Problem requirements: Copy, without any alteration, the lines from the one that includes "q.make_compatible(carried.rotation_quaternion)" up to and including the one that includes "curve.update()".

Source data:
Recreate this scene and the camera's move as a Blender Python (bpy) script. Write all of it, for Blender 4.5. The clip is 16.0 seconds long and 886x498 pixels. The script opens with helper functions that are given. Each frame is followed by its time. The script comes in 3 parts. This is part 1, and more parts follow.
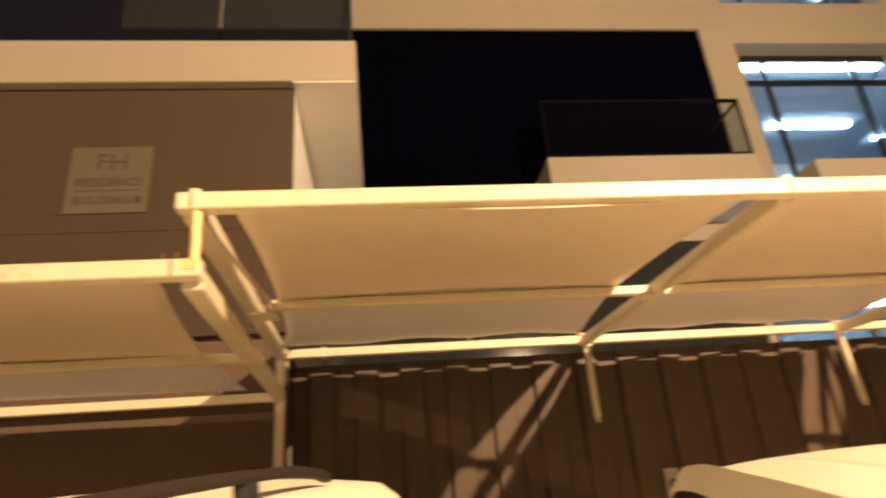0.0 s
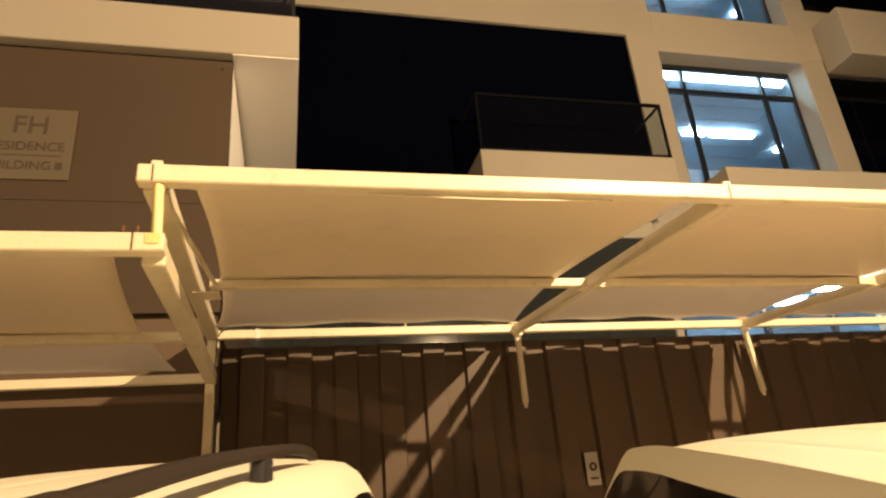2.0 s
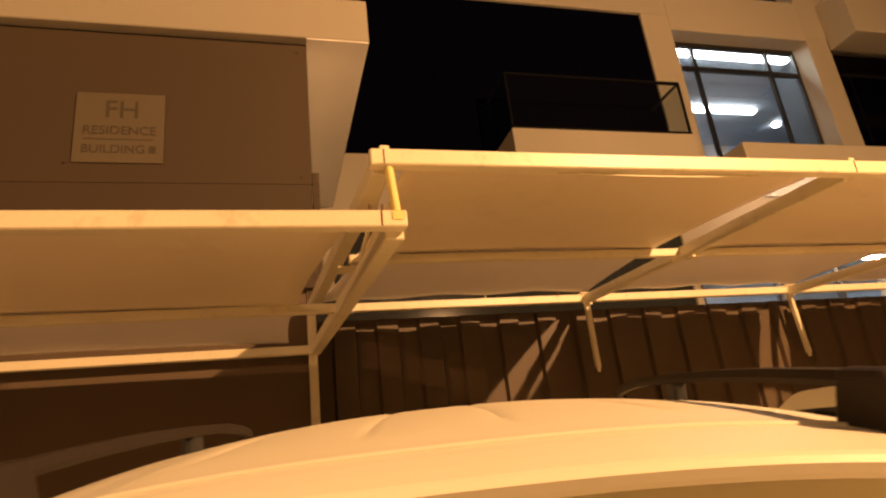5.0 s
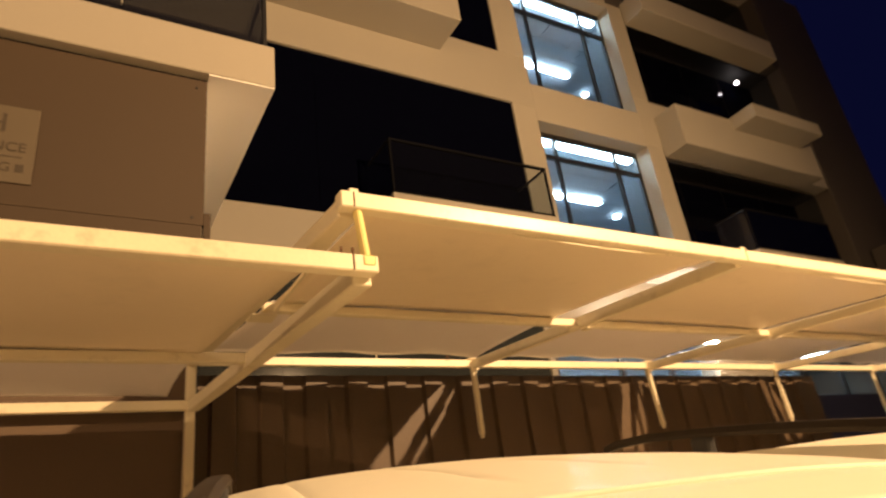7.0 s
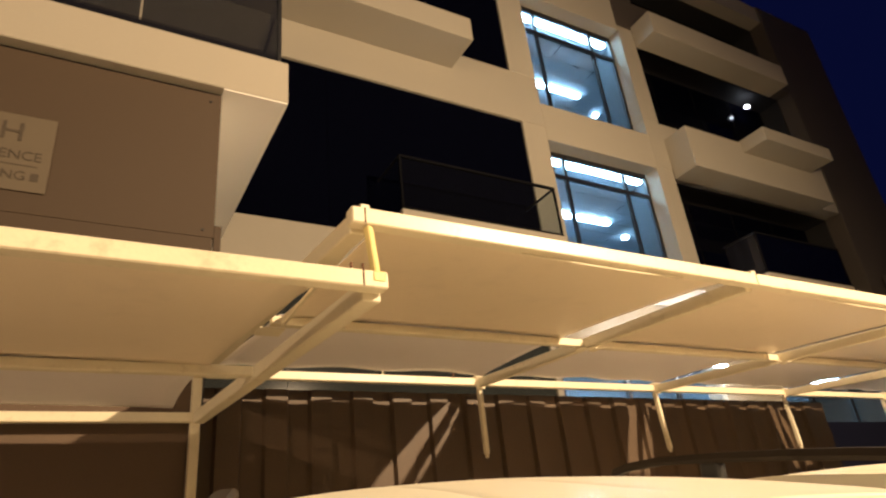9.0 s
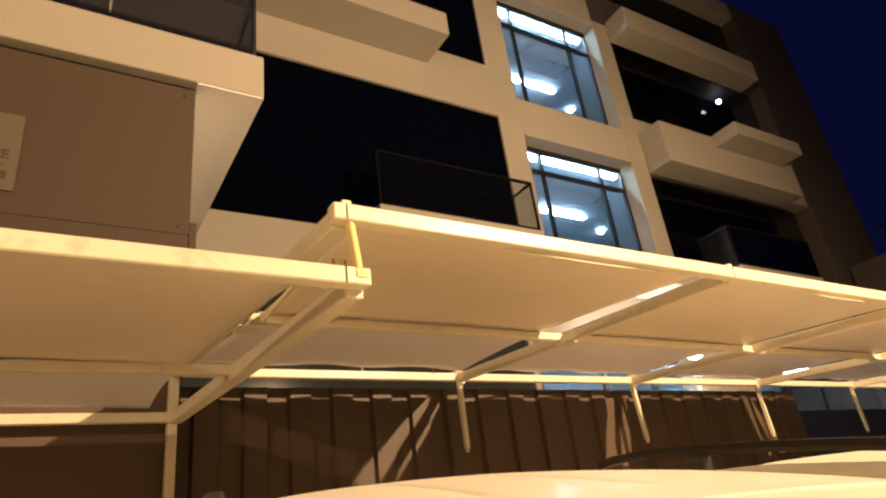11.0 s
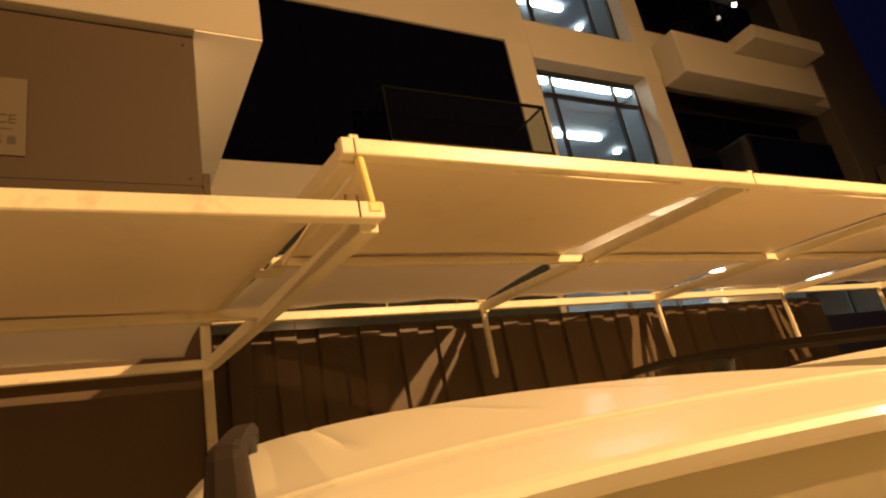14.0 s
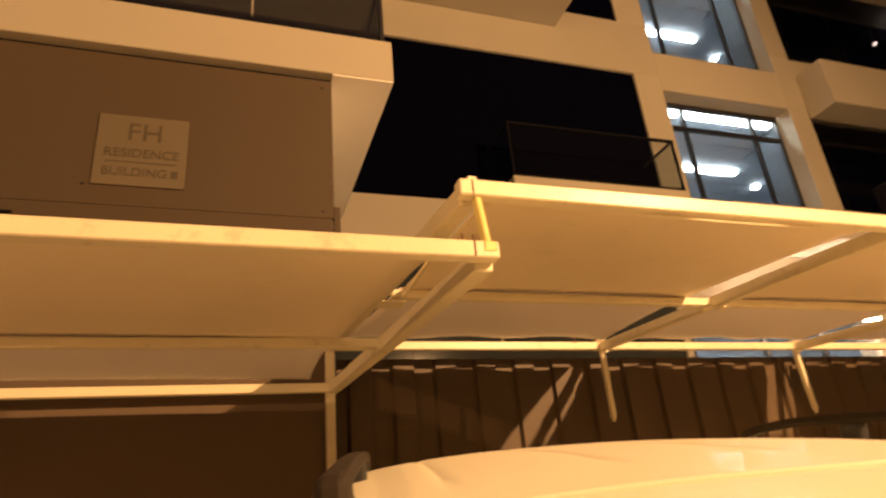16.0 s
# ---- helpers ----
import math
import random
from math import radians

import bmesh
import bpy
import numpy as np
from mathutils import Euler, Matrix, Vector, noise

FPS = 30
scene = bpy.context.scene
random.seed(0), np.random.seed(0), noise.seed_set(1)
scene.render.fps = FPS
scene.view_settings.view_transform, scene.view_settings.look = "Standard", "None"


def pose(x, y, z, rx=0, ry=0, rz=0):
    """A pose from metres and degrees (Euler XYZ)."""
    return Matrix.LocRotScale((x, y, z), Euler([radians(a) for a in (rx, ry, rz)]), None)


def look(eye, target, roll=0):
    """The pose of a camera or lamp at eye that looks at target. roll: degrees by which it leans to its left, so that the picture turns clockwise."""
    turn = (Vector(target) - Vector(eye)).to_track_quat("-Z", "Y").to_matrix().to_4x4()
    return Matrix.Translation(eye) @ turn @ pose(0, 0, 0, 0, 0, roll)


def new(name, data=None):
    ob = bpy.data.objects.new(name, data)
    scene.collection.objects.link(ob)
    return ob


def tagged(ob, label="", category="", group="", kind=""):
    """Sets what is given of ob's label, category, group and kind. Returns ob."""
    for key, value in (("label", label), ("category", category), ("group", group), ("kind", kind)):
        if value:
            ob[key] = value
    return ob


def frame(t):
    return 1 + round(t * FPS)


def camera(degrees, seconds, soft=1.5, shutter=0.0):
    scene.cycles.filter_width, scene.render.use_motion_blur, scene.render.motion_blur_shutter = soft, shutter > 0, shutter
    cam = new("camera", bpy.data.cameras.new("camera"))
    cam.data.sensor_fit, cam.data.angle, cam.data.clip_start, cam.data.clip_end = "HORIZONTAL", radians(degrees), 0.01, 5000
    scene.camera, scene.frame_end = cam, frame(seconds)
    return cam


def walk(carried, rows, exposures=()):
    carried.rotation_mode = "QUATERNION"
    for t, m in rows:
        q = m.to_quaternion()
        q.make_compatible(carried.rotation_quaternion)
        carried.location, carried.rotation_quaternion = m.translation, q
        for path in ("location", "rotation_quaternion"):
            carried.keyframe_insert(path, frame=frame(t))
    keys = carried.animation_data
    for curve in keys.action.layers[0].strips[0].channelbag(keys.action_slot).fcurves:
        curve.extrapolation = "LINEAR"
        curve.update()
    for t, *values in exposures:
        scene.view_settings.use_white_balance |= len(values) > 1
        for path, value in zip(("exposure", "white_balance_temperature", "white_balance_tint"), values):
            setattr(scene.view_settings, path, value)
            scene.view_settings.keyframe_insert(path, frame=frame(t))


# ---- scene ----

Completed exercise:
        q.make_compatible(carried.rotation_quaternion)
        carried.location, carried.rotation_quaternion = m.translation, q
        for path in ("location", "rotation_quaternion"):
            carried.keyframe_insert(path, frame=frame(t))
    keys = carried.animation_data
    for curve in keys.action.layers[0].strips[0].channelbag(keys.action_slot).fcurves:
        curve.extrapolation = "LINEAR"
        curve.update()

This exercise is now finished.